Dans les résumés, il est écrit que Réparer les vivants, c’est l’histoire d’une transplantation cardiaque. Il suffit de lire les premières pages ou feuilleter et lire quelques extraits pour comprendre que c’est tellement plus, qu’on est loin d’une salle de chirurgie. Le cœur devient un personnage avec son propre voyage, son propre questionnement. Et je le répète, pour qui aime les mots, une richesse de vocabulaire qui offre un style imagé comme j’en ai rarement vu-lu.

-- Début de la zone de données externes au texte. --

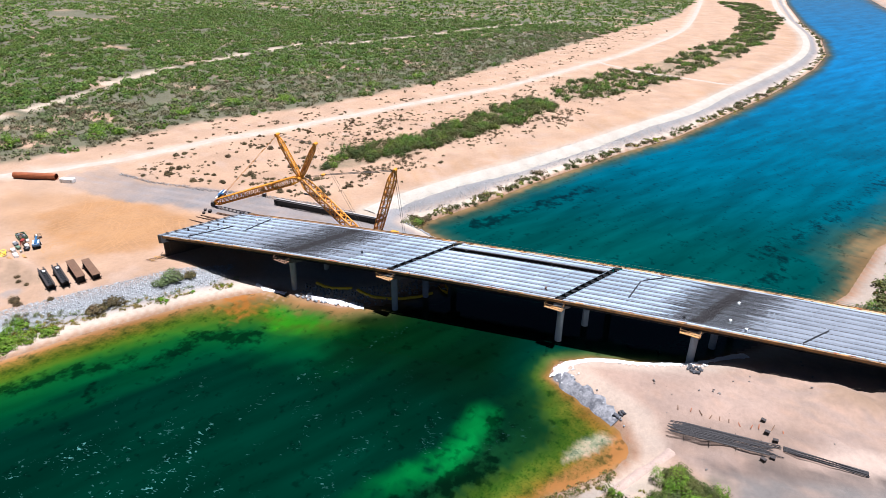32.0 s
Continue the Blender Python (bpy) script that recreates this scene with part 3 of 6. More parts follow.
for ring, color in (([(10, 242), (13, 245), (16.5, 245), (23.7, 239.5), (29, 234), (31, 229), (25.6, 232), (19.7, 236), (13, 240)], (0.2, 0.088, 0.026)), ([(21.8, 232.4), (18.0, 233.6), (14.1, 236), (11.4, 239), (12, 241), (13.8, 240.5), (18.3, 237.3)], (0.26, 0.195, 0.136))):
    d = line_distance(WX, WY, ring + ring[:1])
    wcol = blend(wcol, color, smooth01(0.5 + np.where(within(WX, WY, ring), d, -d) / 1.6 + 0.25 * m3) * 0.9)
# lanes of sun glints and broken water, painted into the current
lane_at = smooth01((WX + 6) / 30) * smooth01(1.1 - np.abs(de / (de + dw + 0.01) - 0.42) / 0.36) * np.interp(WX, [10, 55], [0.15, 0.55])
for line_, wide, k in (([(-11, 188), (1.3, 180.7), (17.7, 170.8), (31.5, 166.0), (47, 160), (62, 151), (80, 140)], 2.4, 0.8), ([(15, 160), (27.2, 159.8), (38, 150.4), (51, 143.5), (68.5, 132.3), (84, 122)], 2.2, 0.65),
                       ([(46, 140), (60, 147), (72, 150)], 3.0, 0.75), ([(12, 195), (28, 188), (60, 168)], 1.6, 0.4)):
    lane_at = np.maximum(lane_at, k * np.interp(WX, [25, 58], [0.35, 1.0]) * smooth01(1.3 - line_distance(WX, WY, line_) / (wide * 1.6) + 0.35 * m2 + 0.2 * m3))
wcol = np.concatenate([np.clip(wcol, 0, 1), lane_at[..., None]], axis=-1)
WATER = bpy.data.materials.new("river_water")
WATER.use_nodes = True
nt = WATER.node_tree
b = nt.nodes["Principled BSDF"]
b.inputs["Roughness"].default_value, b.inputs["IOR"].default_value, b.inputs["Specular IOR Level"].default_value = 0.06, 1.33, 0.16
at = nt.nodes.new("ShaderNodeAttribute")
at.attribute_name = "bed"
geo = nt.nodes.new("ShaderNodeNewGeometry")
mp = nt.nodes.new("ShaderNodeMapping")
mp.inputs["Rotation"].default_value = (0, 0, radians(33))
nt.links.new(geo.outputs["Position"], mp.inputs["Vector"])
mq = nt.nodes.new("ShaderNodeMapping")
mq.inputs["Scale"].default_value = (0.22, 1.0, 1.0)
nt.links.new(mp.outputs["Vector"], mq.inputs["Vector"])
mp = mq
streak = nt.nodes.new("ShaderNodeTexNoise")
streak.inputs["Scale"].default_value, streak.inputs["Detail"].default_value = 0.16, 9
nt.links.new(mp.outputs["Vector"], streak.inputs["Vector"])
vary = nt.nodes.new("ShaderNodeMapRange")
vary.inputs["From Min"].default_value, vary.inputs["From Max"].default_value = 0.35, 0.68
vary.inputs["To Min"].default_value, vary.inputs["To Max"].default_value = 0.76, 1.22
nt.links.new(streak.outputs["Fac"], vary.inputs["Value"])
mul = nt.nodes.new("ShaderNodeMix")
mul.data_type, mul.blend_type = "RGBA", "MULTIPLY"
mul.inputs[0].default_value = 1.0
nt.links.new(vary.outputs["Result"], mul.inputs[7])
# pebbles and weed on the bed: torn by noise at the size of a tuft
growth = nt.nodes.new("ShaderNodeAttribute")
growth.attribute_name = "growth"
parts_ = nt.nodes.new("ShaderNodeSeparateColor")
nt.links.new(growth.outputs["Color"], parts_.inputs["Color"])


def torn(scale, detail, lo, hi, mask, rough=0.62):
    """1 where the mask plus noise passes a threshold."""
    tuft = nt.nodes.new("ShaderNodeTexNoise")
    tuft.inputs["Scale"].default_value, tuft.inputs["Detail"].default_value, tuft.inputs["Roughness"].default_value = scale, detail, rough
    nt.links.new(geo.outputs["Position"], tuft.inputs["Vector"])
    add = nt.nodes.new("ShaderNodeMath")
    add.operation = "MULTIPLY_ADD"
    nt.links.new(mask, add.inputs[0])
    add.inputs[1].default_value = 0.8
    wide_ = nt.nodes.new("ShaderNodeMapRange")
    wide_.inputs["From Min"].default_value, wide_.inputs["From Max"].default_value = 0.3, 0.7
    nt.links.new(tuft.outputs["Fac"], wide_.inputs["Value"])
    nt.links.new(wide_.outputs["Result"], add.inputs[2])
    cut = nt.nodes.new("ShaderNodeMapRange")
    cut.inputs["From Min"].default_value, cut.inputs["From Max"].default_value = lo, hi
    nt.links.new(add.outputs["Value"], cut.inputs["Value"])
    return cut.outputs["Result"]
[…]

« Le cœur de Simon migrait dans un autre endroit du pays, ses reins, son foie et ses poumons gagnaient d’autres provinces, ils filaient vers d’autres corps. Que subsistera-t-il, dans cet éclatement, de l’unité de son fils? Comment raccorder sa mémoire singulière à ce corps diffracté? Qu’en sera-t-il de sa présence, de son reflet sur Terre, de son fantôme? »Si au début, j’alternais entre les trois romans, j’ai dû calmer mes ardeurs et mes envies. J’ai finalement délaissé les Chroniques au long cours dont la lecture n’était qu’un prolongement de mon voyage au bord de la mer. D’autres horizons se dessinaient. Un moment, il faut bien cesser de regarder les photos et quitter les plages de galets. Étant donné le style aéré, Le ravissement de Lol V Stein a vite coulé entre mes mains, et il me reste donc le plaisir jubilatoire d’une lecture lente du roman de Maylis de Kerangal.
Tout juste le temps de le terminer avant le vent des nouveautés. Déjà Autopsie de l’enfance disloquée me tente, après avoir lu le billet de Dominique Blondeau.